• "Sovereign" AI on Mac Studio cluster / RDMA (Mac OS 26.2)

    From Alan Browne@bitbucket@blackhole.com to comp.sys.mac.system on Sun Dec 21 13:48:17 2025
    From Newsgroup: comp.sys.mac.system


    Apple have recently, and quietly, released a Thunderbolt software
    upgrade in OS 26.2 called RDMA, to allow very rapid communication
    amongst a cluster of 4 Mac Studios - virtually addressing memory in its partner computers and v-v.

    This is a very expensive setup (shy of US$40K) for Joe Budget, but for a
    small AI firm, or university w/o the bigger budgets, it's attainable.

    And certainly sips power for the performance delivered.

    The following tech youtubers try it out with different approaches to
    their testing.

    https://youtu.be/x4_RsUxRjKU (Jeff Geerling's channel)

    and

    https://youtu.be/4l4UWZGxvoc (Jakku - a little "enthusiastic" - but he
    goes through more AI configs and comparisons)

    In both these cases it appears Apple have lent them the kits to try out
    for a couple months.

    The "glue" s/w in both cases (exo) is still not perfectly baked but
    seems to be improving on a near daily basis. (Open source - not clear
    what their collab with Apple is but Jeff Geerling points out that some
    secrecy issues taint this "open source" project - possibly due to
    working with Apple).
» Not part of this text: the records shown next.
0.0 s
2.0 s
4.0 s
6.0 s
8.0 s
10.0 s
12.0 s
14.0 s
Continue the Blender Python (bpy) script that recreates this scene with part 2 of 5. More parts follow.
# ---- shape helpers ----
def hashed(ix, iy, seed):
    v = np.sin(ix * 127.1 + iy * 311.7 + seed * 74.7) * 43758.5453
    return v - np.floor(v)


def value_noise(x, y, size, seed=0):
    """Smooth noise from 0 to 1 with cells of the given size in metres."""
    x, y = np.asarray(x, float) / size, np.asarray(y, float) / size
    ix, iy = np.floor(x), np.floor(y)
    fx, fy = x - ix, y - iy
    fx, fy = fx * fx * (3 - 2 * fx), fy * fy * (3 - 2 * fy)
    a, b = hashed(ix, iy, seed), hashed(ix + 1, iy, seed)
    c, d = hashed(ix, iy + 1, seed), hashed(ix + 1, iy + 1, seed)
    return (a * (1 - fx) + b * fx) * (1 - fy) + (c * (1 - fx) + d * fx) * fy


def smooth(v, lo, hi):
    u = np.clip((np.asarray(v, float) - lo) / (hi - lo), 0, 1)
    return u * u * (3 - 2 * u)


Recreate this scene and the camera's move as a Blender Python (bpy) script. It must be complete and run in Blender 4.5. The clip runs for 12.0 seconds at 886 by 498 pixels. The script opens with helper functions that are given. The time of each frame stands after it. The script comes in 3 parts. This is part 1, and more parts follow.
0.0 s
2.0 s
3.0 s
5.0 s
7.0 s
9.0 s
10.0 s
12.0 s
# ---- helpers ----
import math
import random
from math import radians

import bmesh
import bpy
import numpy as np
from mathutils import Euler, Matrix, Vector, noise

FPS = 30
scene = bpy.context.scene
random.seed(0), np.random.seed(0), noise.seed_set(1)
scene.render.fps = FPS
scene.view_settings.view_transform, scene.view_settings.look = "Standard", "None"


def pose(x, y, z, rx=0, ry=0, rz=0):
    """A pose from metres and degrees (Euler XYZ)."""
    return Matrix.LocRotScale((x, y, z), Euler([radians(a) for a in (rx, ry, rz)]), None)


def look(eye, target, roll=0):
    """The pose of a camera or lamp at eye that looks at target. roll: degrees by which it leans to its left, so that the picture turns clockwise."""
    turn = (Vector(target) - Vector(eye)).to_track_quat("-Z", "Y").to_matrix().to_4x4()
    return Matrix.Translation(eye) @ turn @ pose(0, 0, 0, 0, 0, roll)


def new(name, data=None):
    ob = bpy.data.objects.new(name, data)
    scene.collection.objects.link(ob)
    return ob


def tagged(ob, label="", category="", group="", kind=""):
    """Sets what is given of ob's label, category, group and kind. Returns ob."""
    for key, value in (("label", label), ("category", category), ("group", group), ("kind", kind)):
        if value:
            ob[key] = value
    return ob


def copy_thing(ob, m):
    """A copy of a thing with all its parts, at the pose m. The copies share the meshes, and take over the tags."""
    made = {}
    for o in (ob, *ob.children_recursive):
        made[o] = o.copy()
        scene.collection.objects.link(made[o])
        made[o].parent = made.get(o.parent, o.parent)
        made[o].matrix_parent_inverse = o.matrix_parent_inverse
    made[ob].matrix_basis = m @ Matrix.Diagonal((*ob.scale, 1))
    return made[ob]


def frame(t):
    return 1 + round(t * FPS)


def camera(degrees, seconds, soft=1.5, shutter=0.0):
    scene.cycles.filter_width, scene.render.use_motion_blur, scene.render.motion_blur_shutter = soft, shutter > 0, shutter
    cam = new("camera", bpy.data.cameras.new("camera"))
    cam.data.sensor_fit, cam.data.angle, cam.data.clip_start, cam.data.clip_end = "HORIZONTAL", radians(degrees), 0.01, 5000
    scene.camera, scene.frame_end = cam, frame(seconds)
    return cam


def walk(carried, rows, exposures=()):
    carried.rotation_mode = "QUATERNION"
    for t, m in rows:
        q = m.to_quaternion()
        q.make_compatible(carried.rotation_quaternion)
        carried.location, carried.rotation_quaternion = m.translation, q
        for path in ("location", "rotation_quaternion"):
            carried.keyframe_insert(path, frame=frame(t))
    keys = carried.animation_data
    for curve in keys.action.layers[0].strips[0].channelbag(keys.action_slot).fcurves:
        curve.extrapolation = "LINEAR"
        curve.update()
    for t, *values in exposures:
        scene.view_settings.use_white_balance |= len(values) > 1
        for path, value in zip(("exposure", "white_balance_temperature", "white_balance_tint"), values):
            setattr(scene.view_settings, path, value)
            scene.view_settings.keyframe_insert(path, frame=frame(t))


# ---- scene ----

Also the variety of LLM's available so far is
    limited (so far) for reasons I don't recall.

    The models are massive with 10's of billions of parameters and crowding
    the 1T parameter space.

    An Indian tech writer has a nice spin on all this for countries w/o the
    cash to play in Big-AI or other issues preventing some classes of data
    from leaving India for overseas servers. (Personal, medical, military, government, etc....) https://cxotoday.com/news-analysis/did-apple-just-quietly-give-startups-a-way-to-run-trillion-parameter-ai-models-without-touching-the-cloud/

    I'm not a "fan" of AI, but it's prudent to learn about it, play with it
    a little and understand its abilities. I do use it - cautiously - to translate long text into French (and most models can adjust style and
    tone for regional (say France v. Québec), formal, informal, technical,
    etc. Then of course I read the French v. carefully - mistakes and mis-translations do occur (and such lead to context changes as well - if
    not flat out borking the meaning of the text)).

    If you're into the "big math" involved in LLM's, I'd suggest YouTube
    channels:
    3Blue1Brown and Welch Labs. Outstanding presenters and graphics.